Leave the pictures out and retype the lines from the beginning through the line with "ob = bpy.data.objects.new(name, data)", both ends included.
━━━━━ Information supplied
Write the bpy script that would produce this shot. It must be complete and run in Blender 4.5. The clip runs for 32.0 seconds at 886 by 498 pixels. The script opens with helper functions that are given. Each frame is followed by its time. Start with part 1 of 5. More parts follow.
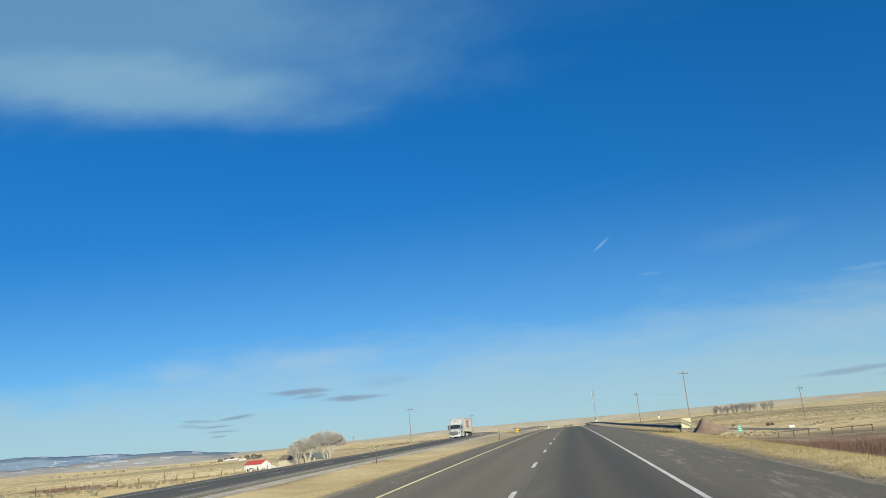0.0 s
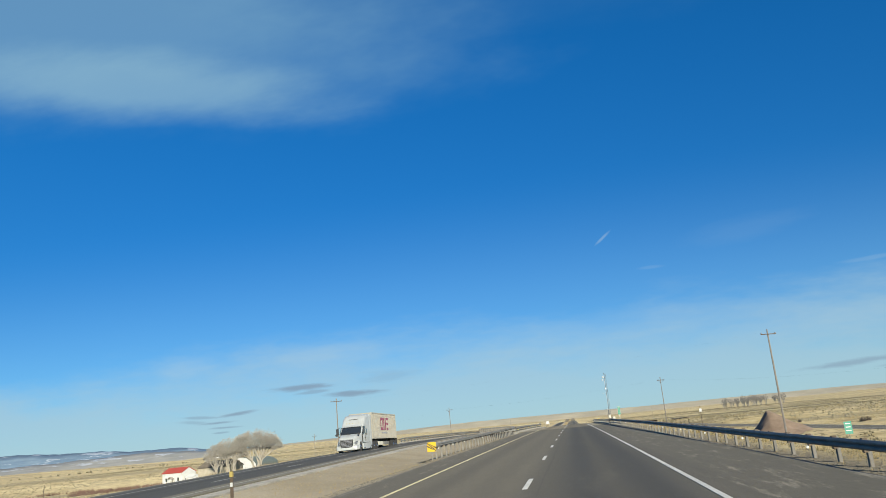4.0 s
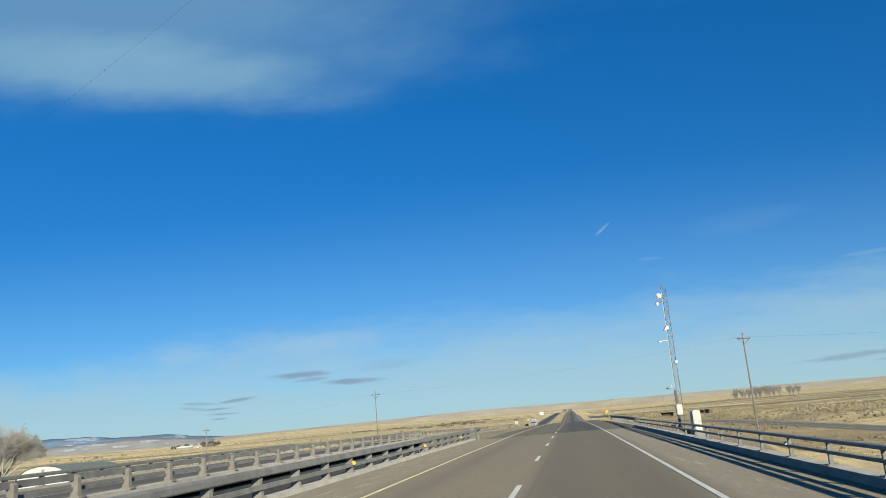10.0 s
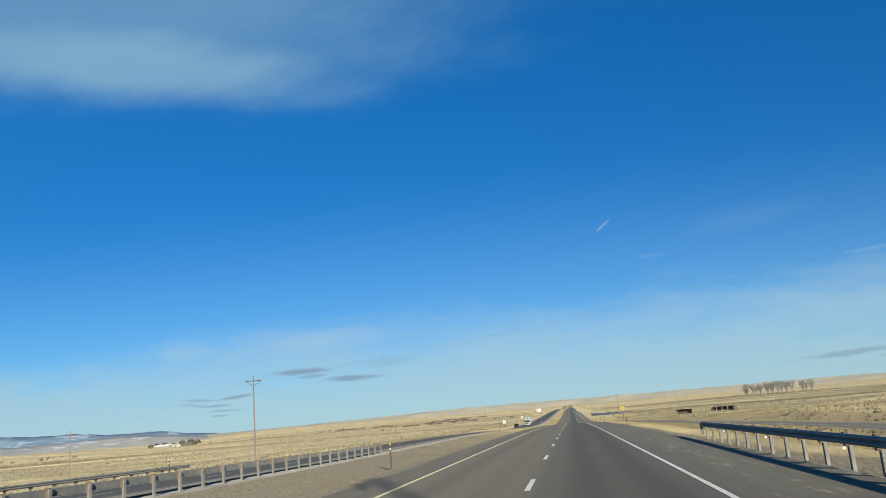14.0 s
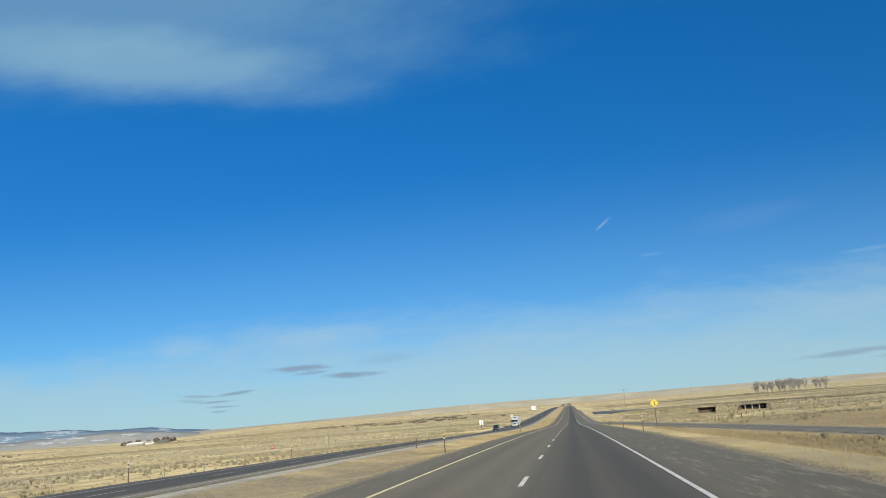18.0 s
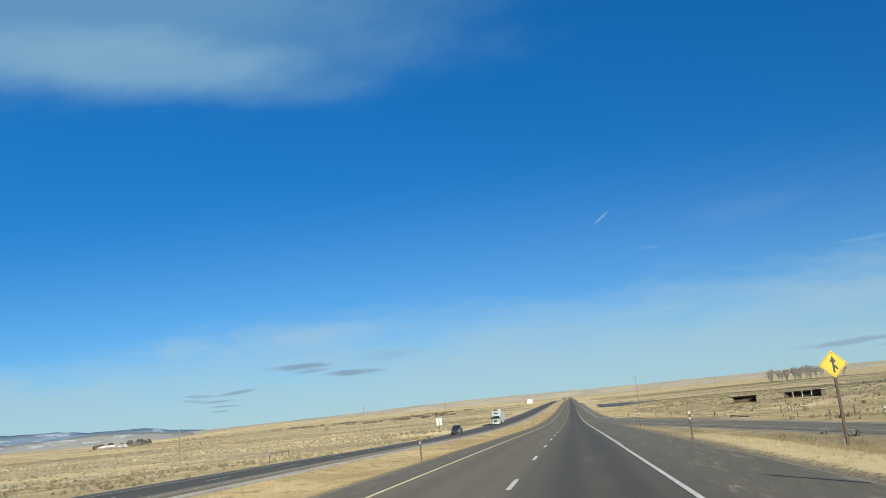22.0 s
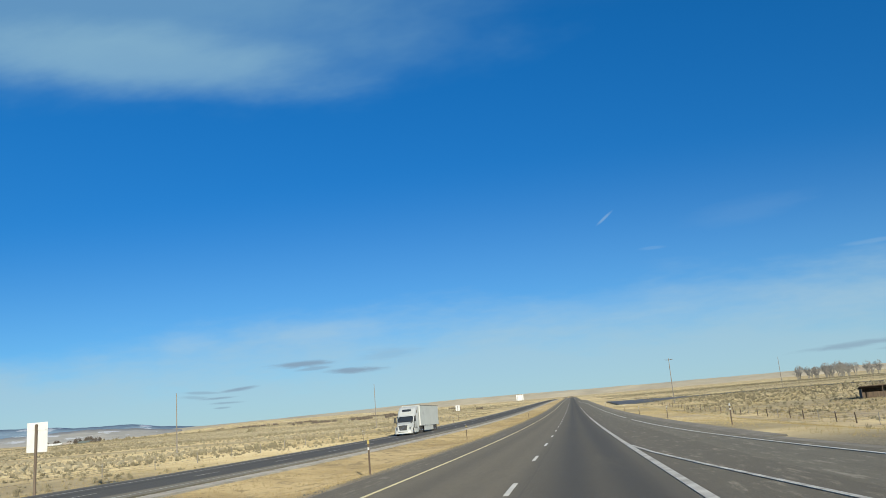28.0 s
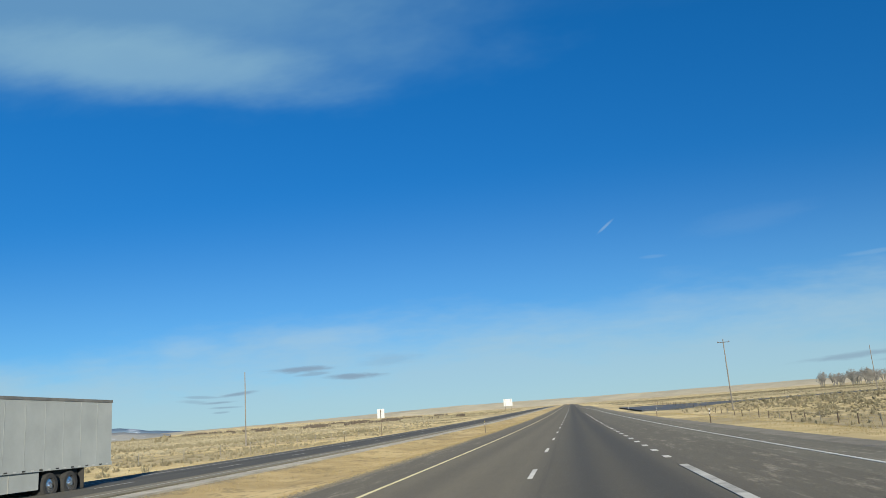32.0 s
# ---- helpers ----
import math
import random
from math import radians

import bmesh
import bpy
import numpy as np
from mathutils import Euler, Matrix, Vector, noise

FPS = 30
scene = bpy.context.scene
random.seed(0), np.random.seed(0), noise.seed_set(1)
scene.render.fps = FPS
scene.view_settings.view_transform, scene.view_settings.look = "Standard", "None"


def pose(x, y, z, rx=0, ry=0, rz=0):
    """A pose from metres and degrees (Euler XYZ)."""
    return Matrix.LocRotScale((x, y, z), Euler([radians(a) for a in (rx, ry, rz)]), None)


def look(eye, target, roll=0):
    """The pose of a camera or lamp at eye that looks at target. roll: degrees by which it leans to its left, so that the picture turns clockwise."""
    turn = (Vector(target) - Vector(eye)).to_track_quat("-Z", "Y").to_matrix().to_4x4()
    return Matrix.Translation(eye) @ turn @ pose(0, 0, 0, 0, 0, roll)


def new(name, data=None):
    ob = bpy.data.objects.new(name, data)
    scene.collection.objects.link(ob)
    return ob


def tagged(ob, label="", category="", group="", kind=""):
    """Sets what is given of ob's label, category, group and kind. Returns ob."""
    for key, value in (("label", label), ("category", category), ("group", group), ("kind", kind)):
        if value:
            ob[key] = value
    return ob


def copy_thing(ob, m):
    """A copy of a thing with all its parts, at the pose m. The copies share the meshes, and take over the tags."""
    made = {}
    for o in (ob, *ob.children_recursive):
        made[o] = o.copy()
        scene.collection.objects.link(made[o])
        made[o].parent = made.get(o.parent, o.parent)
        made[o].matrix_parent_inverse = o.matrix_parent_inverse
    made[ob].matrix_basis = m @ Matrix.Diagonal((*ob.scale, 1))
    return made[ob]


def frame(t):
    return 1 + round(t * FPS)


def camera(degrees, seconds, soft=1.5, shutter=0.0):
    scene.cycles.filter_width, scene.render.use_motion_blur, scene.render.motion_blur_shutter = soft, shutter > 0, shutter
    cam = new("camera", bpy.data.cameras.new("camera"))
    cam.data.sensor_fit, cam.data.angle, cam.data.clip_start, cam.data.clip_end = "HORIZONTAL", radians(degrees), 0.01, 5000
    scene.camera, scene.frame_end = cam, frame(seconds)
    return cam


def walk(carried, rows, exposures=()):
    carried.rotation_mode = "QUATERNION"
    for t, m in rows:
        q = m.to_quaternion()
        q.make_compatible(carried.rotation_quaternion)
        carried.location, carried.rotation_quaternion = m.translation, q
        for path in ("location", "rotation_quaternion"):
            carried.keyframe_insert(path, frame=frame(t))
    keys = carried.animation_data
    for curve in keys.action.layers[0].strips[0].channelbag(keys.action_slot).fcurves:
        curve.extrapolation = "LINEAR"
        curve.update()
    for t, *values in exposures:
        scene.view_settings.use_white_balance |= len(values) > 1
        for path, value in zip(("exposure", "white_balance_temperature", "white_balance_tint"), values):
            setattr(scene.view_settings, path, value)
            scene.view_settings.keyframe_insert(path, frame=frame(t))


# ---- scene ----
━━━━━━━━━━
[Output of the task]:
Write the bpy script that would produce this shot. It must be complete and run in Blender 4.5. The clip runs for 32.0 seconds at 886 by 498 pixels. The script opens with helper functions that are given. Each frame is followed by its time. Start with part 1 of 5. More parts follow.
0.0 s
4.0 s
10.0 s
14.0 s
18.0 s
22.0 s
28.0 s
32.0 s
# ---- helpers ----
import math
import random
from math import radians

import bmesh
import bpy
import numpy as np
from mathutils import Euler, Matrix, Vector, noise

FPS = 30
scene = bpy.context.scene
random.seed(0), np.random.seed(0), noise.seed_set(1)
scene.render.fps = FPS
scene.view_settings.view_transform, scene.view_settings.look = "Standard", "None"


def pose(x, y, z, rx=0, ry=0, rz=0):
    """A pose from metres and degrees (Euler XYZ)."""
    return Matrix.LocRotScale((x, y, z), Euler([radians(a) for a in (rx, ry, rz)]), None)


def look(eye, target, roll=0):
    """The pose of a camera or lamp at eye that looks at target. roll: degrees by which it leans to its left, so that the picture turns clockwise."""
    turn = (Vector(target) - Vector(eye)).to_track_quat("-Z", "Y").to_matrix().to_4x4()
    return Matrix.Translation(eye) @ turn @ pose(0, 0, 0, 0, 0, roll)


def new(name, data=None):
    ob = bpy.data.objects.new(name, data)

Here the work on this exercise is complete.